The popular NPR show This American Life served as the model for a semester-long radio project created by the students in Professor Patrick Schmidt’s political science class “U.S. Civil Rights and Civil Liberties.”

The 25 students were asked to produce a project that would raise public awareness of constitutional law, be original, and be ambitious and well done.

With that charge, they decided to produce a radio show called “Get up, Stand Up, PROTEST!” because “We liked the idea of producing something we could get to the public,” says sophomore economics major Jessica Baier (Seeley Lake, Montana), a member of the production team.

The 25 students were asked to produce a project that would raise public awareness of constitutional law, be original, and be ambitious and well done.
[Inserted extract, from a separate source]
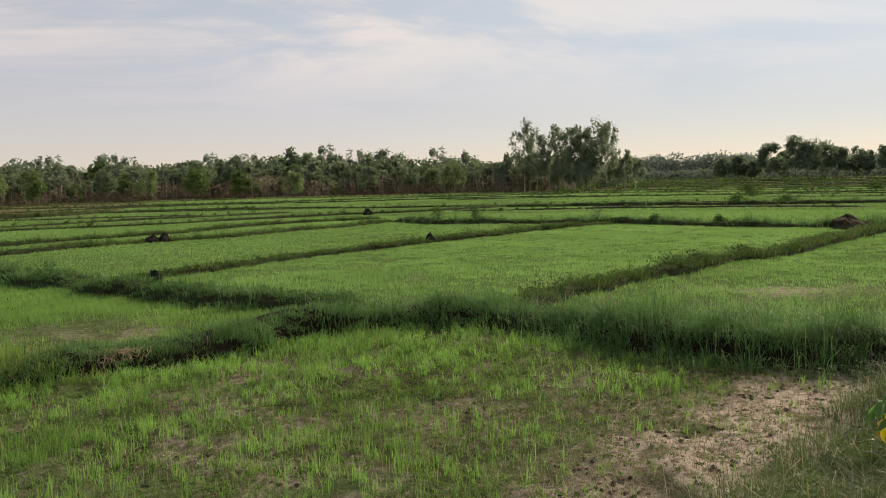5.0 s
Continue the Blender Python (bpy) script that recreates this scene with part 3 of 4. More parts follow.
# share of grass left on the camera side of some bunds, for a dark front line
STEEP = {0: 0.85, 1: 1.0, 2: 1.0, 3: 1.0, 4: 0.85, 5: 0.85, 6: 0.85, 8: 0.85, 10: 0.8, 11: 0.85}
GRASS_LABEL = {"sedge_blade": "dark green drooping grass growing on a bund", "verge_blade": "short yellowish grass growing on a bund", "strip_blade": "soft grey-green grass growing on a wide bund", "bund_blade": "rough olive grass growing on a bund", "weed_leaf": "low scrubby weeds growing on a bund"}
for num, (reach, line, width, height, length, density, mat, weeds) in enumerate(BUNDS):
    step = {"near": 0.14, "mid": 0.3, "far": 0.9}[reach]
    v, f, p, n, wob, tall = ridge(line, width, height, step, num)
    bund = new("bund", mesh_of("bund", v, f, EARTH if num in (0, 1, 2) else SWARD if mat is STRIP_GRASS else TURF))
    tagged(bund, "low earthen bund with shade-darkened earth between rice paddies" if num in (0, 1, 2) else "low olive grassed bund between rice paddies", "bund", "paddy bunds", "structure")
    rng = np.random.RandomState(100 + num)
    total = np.linalg.norm(np.diff(p, axis=0), axis=1).sum()
    seen = np.degrees(np.abs(np.arctan2(p[:, 0], p[:, 1]))) < 66
    # tufts first, then the blades that fan out of each one
    per = {"near": 22, "mid": 12, "far": 6}[reach]
    k = rng.randint(0, len(p) - 1, int(total * density / per))
    k = k[seen[k]]
    a = rng.rand(len(k))[:, None]
    c = p[k] * (1 - a) + p[k + 1] * a
    u = np.clip(rng.randn(len(k)) * (0.72 if mat is SEDGE and reach == "near" else 0.62) - (0.14 if reach == "near" else 0.0), -1.4, 1.4)
    if num in (0, 1, 2, 3):
        u = np.where(rng.rand(len(k)) < (0.25 if num == 0 else 0.35), rng.uniform(-1.15, -0.25, len(k)), u)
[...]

Minnesota Public Radio turned them down, but MPR reporter Sasha Aslanian suggested the students put their show up on prx.org, a public radio exchange for amateur radio pieces. Aslanian, the daughter of Macalester economics professor Paul Aslanian, also gave them advice on how to produce a more professional sounding radio program.
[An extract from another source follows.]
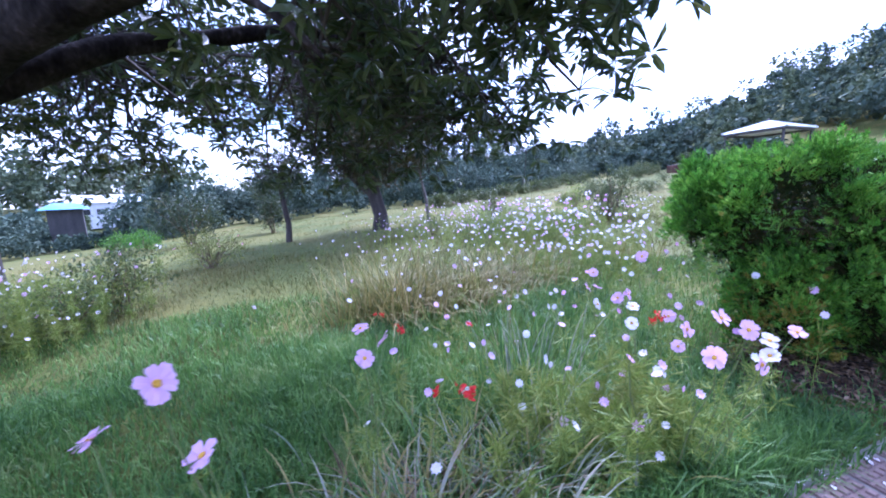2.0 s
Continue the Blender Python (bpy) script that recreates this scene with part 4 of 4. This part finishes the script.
for x, y, r, h in ((18.5, 33.5, 0.8, 1.2), (20.5, 35.0, 0.7, 1.0), (22.0, 37.0, 1.1, 1.5), (24.0, 38.5, 0.9, 1.1), (29.0, 36.5, 0.8, 1.0), (15.5, 36.0, 0.8, 0.9), (3.0, 23.5, 0.8, 0.7), (4.6, 25.0, 0.8, 0.7), (6.2, 26.5, 0.8, 0.8), (7.8, 28.0, 0.8, 0.8), (9.4, 29.5, 0.8, 0.8), (11.0, 31.5, 0.9, 0.8), (1.5, 22.0, 0.8, 0.7), (13.0, 33.0, 0.9, 0.9)):
    shrub("clipped_bush", x, y, (r, r, h), 90, 16, (0.13, 0.5), M_SHRUB, "rounded clipped dark green bush on the far lawn", 5, group="clipped bushes along the crest", spread=0.12, power=0.3)
for x, y, r, h in ((-12.3, 15.8, 0.55, 0.75), (-11.2, 15.9, 0.6, 0.8), (-12.6, 17.2, 0.6, 0.7)):
    shrub("round_bush", x, y, (r, r, h), 90, 18, (0.07, 0.5), M_CYPRESS, "round clipped bright green bush on the lower lawn", 5, group="round bushes on the lower lawn", power=0.3)
shrub("dark_shrub", -9.0, 15.5, (1.4, 1.2, 2.3), 150, 22, (0.11, 0.45), M_OAK, "large dark green shrub behind the lawn", 9, spread=0.16)
shrub("dark_shrub", -6.0, 16.5, (0.7, 0.7, 2.0), 90, 22, (0.11, 0.45), M_OAK, "upright dark shrub behind the lawn", 9, spread=0.14)
shrub("weeping_bush", 15.75, 12.3, (0.7, 0.65, 1.25), 260, 22, (0.13, 0.16), M_POPLAR, "weeping bush with drooping pale green sprays", 8, spread=0.1, power=0.3)
for x, y, r, h in ((19.5, 12.2, 1.0, 1.5), (18.6, 14.2, 0.9, 1.2), (20.5, 9.5, 1.2, 1.3), (13.8, 6.0, 0.9, 1.0), (17.0, 7.4, 1.0, 1.2)):
    shrub("garden_bush", x, y, (r, r, h), 110, 18, (0.10, 0.4), M_FEATHER if x == 19.5 else M_SHRUB, "rounded garden bush on the slope beside the path", 7, group="garden bushes on the slope", power=0.35)
for i in range(7):
    u = i / 6
    shrub("hedge", 23.9 + 5.2 * u, 29.6 - 2.2 * u + 0.4 * math.sin(i * 2.0), (0.75, 0.7, 1.7 + 0.25 * math.sin(i * 1.7)), 110, 16, (0.14, 0.5), M_OAK, "dark green clipped hedge in front of the pavilion", 5, group="hedge in front of the pavilion", spread=0.13, power=0.3)


def dry_stalks(x, y, n, h, spread, label, name="dry_stalks"):
    """Withered stalks, each with short side shoots and shrivelled leaves."""
    ob = thing(name, spot(x, y), label, "plant")
    tips = []
    for _ in range(n):
        a = rng.normal(0, spread * 0.4, 2)
        e = np.array([a[0] * 1.5 + rng.normal(0, spread * 0.3), a[1] * 1.5 + rng.normal(0, spread * 0.3), h * rng.uniform(0.55, 1.1)])
        line = bend((*a, -0.03), e, 7, 0, 0.02)
        tb = [tube(line, np.linspace(0.0065, 0.002, 7), 5)]
        for i in (2, 3, 4, 5):
            o = line[i] + np.array([*rng.normal(0, 0.05, 2), rng.uniform(0.06, 0.15)])
            tb.append(tube(bend(line[i], o, 4, 0, 0.02), np.linspace(0.0032, 0.0014, 4), 4))
            tips += [o, line[i]]
        v, f = joined(tb)
        mesh_ob("stem", v, f, M_STALK, ob)
    p = np.repeat(np.array(tips), 3, 0) + rng.normal(0, 0.02, (len(tips) * 3, 3))
    v, f = leaf_mesh(p, rng.normal(0, 1, p.shape) - [0, 0, 0.4], rng.normal(0, 1, p.shape), 0.045, 0.01)
    mesh_ob("withered_foliage", v, f, M_STALK, ob)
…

The nearly hour-long show is divided among three segments: the seminal Supreme Court cases over flag burning; freedom of speech in the schools, featuring an interview with the now middle-aged woman who as a Des Moines high school student took her Vietnam armband protest all the way to the Supreme Court; and the Republican National Convention 8 protesters, whose trial is set for this spring.

The radio program, like the civil rights and liberties class it was produced for, represents a wide variety of opinions on the issues. Says Baier, “Professor Schmidt is passionate about us developing our own constitutional interpretations. You wouldn’t believe how intense our discussions get.”